The Whitcomb girls taught for just one year as their thoughts were occupied with other matters. Both sisters were married on the same day in the first double wedding held in Sarasota. The entire community joined in the shivaee*.
Sir John Gillespie, the on-site official of the Scotch Development Company (FMIC) wanted to prove to skeptics that the 40-acre plots deeded to the colonists were fertile. He selected one of the plots on Fruitville Road on which tomatoes, lettuce, cabbage, orange trees and more were planted. Gillespie knew nothing about farming and the plot he selected was the most sterile in the area. Nothing grew and the farm was a failure. That became a ‘serendipity’**.
Gillespie contracted with Jesse Tucker to supply 100 barrels of lime to be used as fertilizer at $1 per barrel. Tucker gathered his neighbors together, went to White Beach where they gathered heaps of (oyster) shells. They felled pine trees, cut them in 15-foot lengths and built two lime kilns by stacking logs and shells in alternate layers 8 feet high and setting the piles on fire. A picnic lunch was served while the piles began to burn. When the residue cooled, the ashes provided the needed lime. Gillespie paid the $100, and Tucker used it to build the Fruitville Missionary Baptist Church (June 1887). Soon after building the church, all construction was completed and work at the failed experimental farm ended; it was 1887 and paying jobs ended. The stream of money went dry. Workers left. Ships no longer stopped at Sarasota’s piers (inset).

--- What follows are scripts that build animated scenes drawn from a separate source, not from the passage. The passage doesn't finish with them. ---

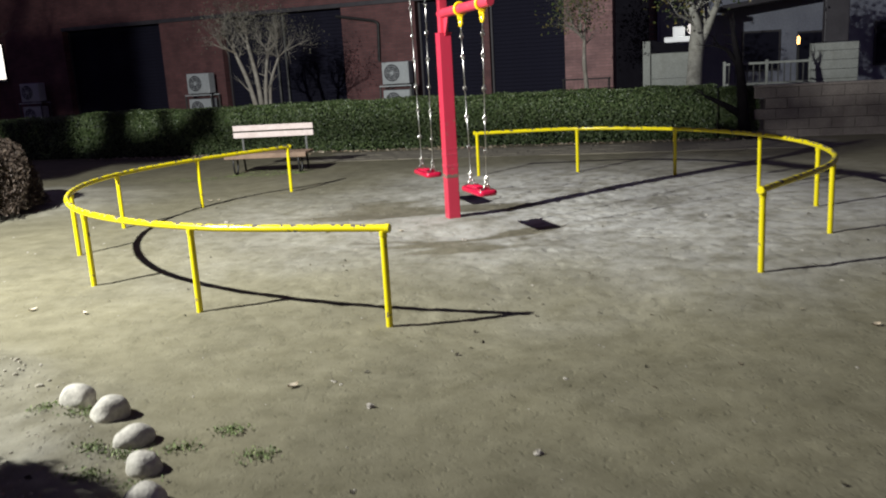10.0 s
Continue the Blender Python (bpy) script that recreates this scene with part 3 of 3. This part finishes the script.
make_tree("broadleaf_tree", "thick grey-barked tree with sparse leaves behind the hedge", (5.55, 11.4), [
    [(0.0, 0, 0, 0.2), (0.0, 0, 0.9, 0.165), (0.02, 0, 1.5, 0.155), (0.05, 0, 1.95, 0.15), (0.02, 0, 2.35, 0.1), (-0.12, 0, 2.75, 0.075)],
    [(0.08, 0, 1.85, 0.1), (0.24, 0, 2.15, 0.085), (0.4, -0.1, 2.6, 0.06)]], BARK_GREY, 33, 3, 2, 3000, 0.04, TREE_LEAF, twig_len=0.8, leaf_from=2.05, limbs_from=2.05)
make_tree("pruned_tree", "pruned pale-limbed tree behind the brown shrubs", (-9.75, 10.8), [
    [(0.3, 0, 0, 0.16), (0.22, 0, 0.8, 0.14), (0.05, 0, 1.5, 0.13), (-0.08, 0, 2.3, 0.11), (-0.05, 0, 3.4, 0.09)],
    [(0.16, 0, 1.2, 0.08), (0.42, -0.05, 1.65, 0.075), (0.75, -0.05, 2.0, 0.06)],
    [(0.02, 0, 1.7, 0.08), (-0.3, 0, 2.0, 0.07), (-0.75, 0, 2.3, 0.055)]], BARK, 34, 2, 2, 0, twig_len=0.9)
# shade is painted into this bark; the low limb follows a diffuse shadow
make_tree("dark_tree", "thin tree before the shaded hedge end, its shade painted as near-black bark", (6.04, 9.85), [
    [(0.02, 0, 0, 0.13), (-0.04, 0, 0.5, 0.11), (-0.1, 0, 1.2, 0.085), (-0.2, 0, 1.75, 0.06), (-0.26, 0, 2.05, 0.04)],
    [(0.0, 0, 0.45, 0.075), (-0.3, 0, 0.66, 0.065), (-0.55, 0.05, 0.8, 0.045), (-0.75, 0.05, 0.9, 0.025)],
    [(-0.13, 0, 1.4, 0.05), (-0.35, 0, 1.72, 0.04), (-0.5, 0, 1.8, 0.03)]], SHADED_BARK, 35, 2, 1, 0, twig_len=0.3, limbs_from=1.6)


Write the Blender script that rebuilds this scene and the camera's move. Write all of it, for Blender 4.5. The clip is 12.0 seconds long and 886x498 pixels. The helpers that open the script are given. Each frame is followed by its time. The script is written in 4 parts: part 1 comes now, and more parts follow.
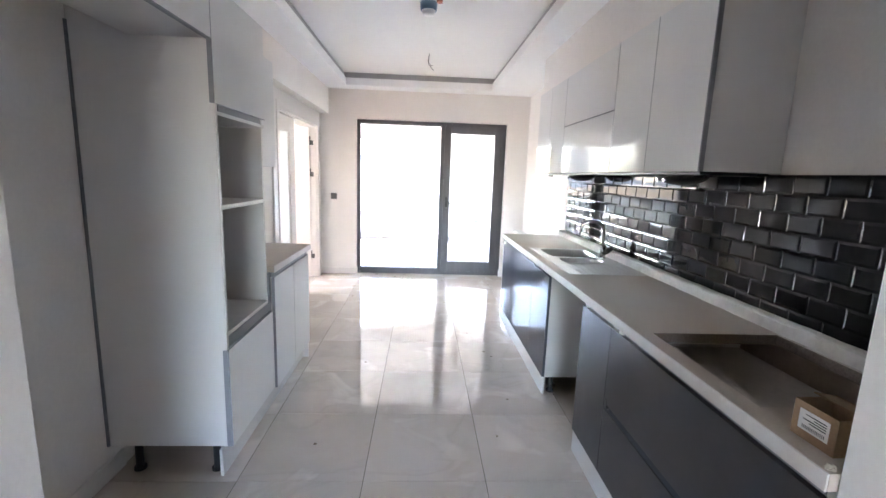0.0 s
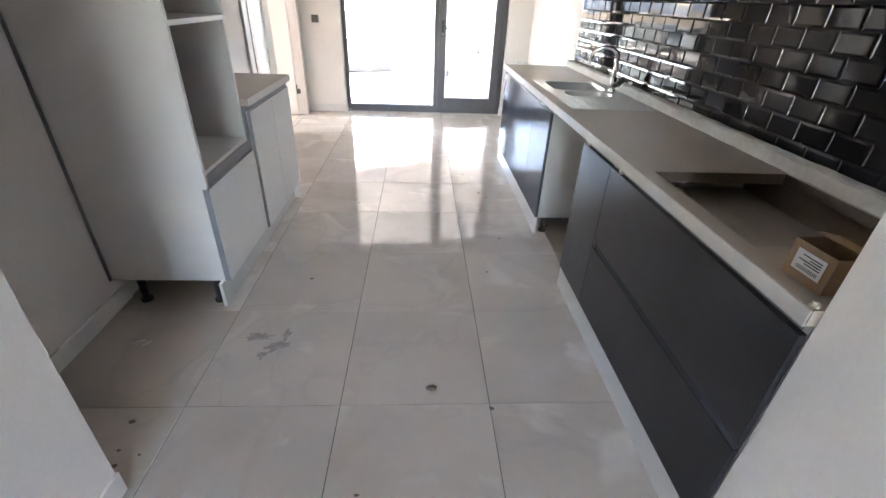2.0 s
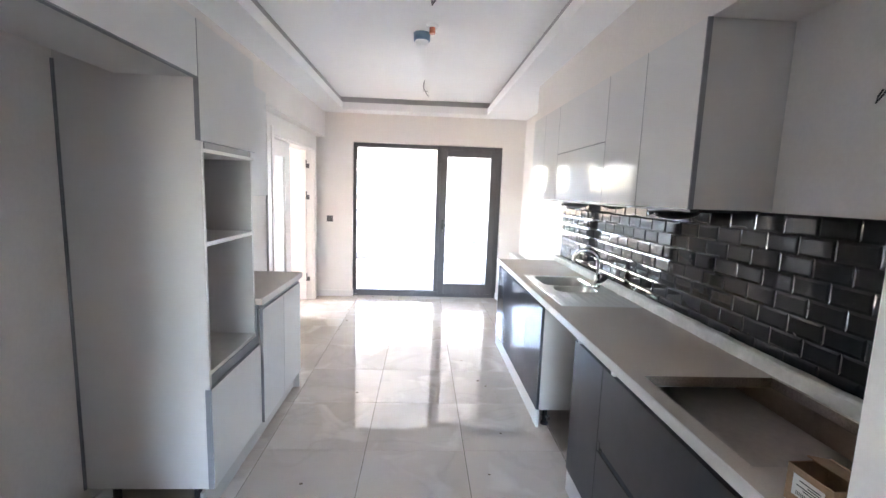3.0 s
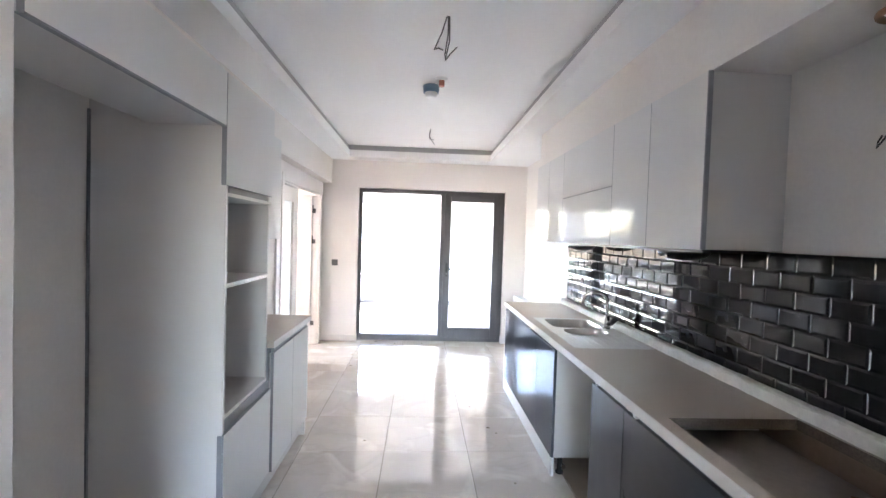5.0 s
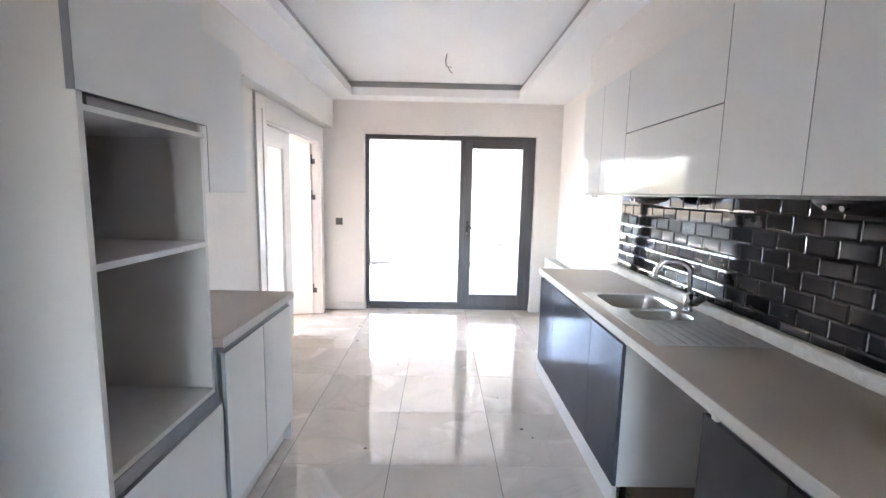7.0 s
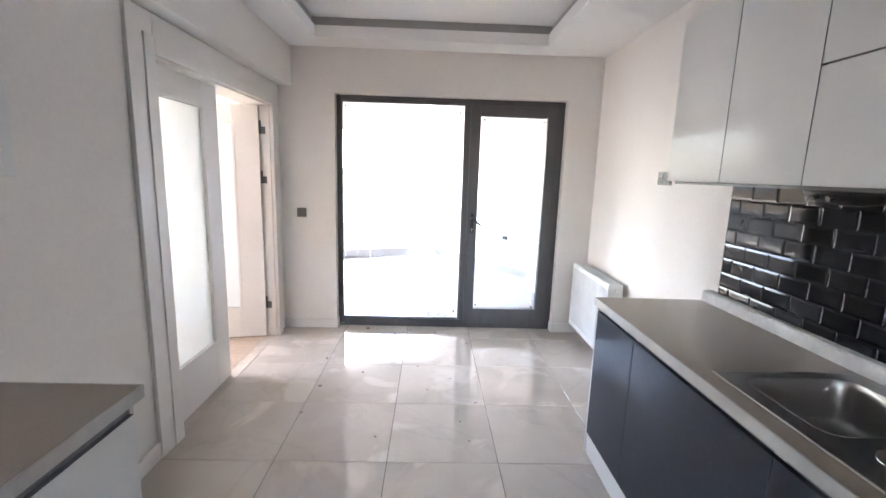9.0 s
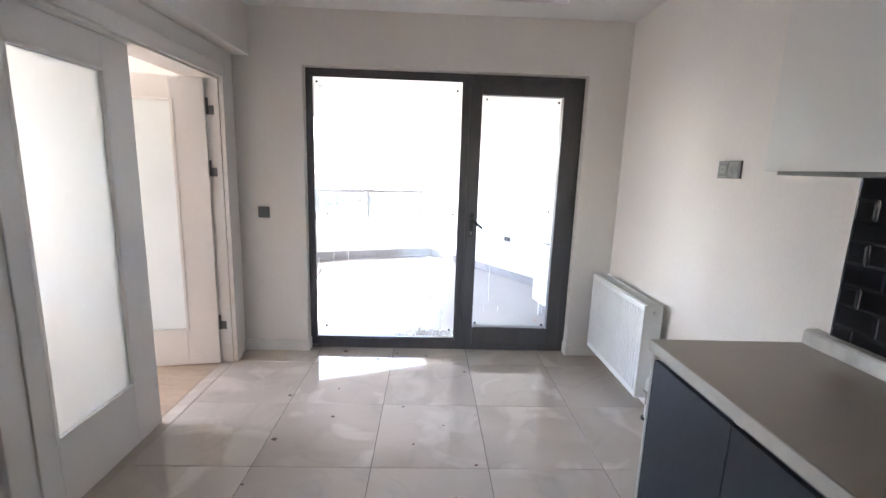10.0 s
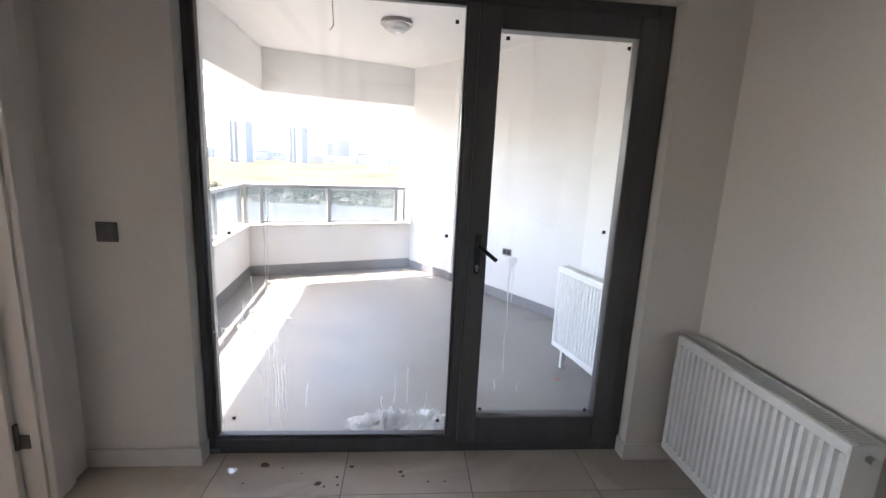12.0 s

No one would pay the Florida Mortgage and Investment Company’s price of $10 per acre for property in Sarasota.
* A noisy celebration
** An unexpected accident of good fortune
* A noisy celebration
** An unexpected accident of good fortune
Gillespie realized that getting a railroad built from Tampa or at least from Bradenton was a must for Sarasota’s survival. He had a plan whereby the British companies would give every alternate section of land along the right-of-way to the railroad company. After the trains began running the land could be sold, and the profit used to repay the British companies. The Manatee and Sarasota Railway and Drainage Company was incorporated on April 12, 1890 for $50,000. Gillespie was made president.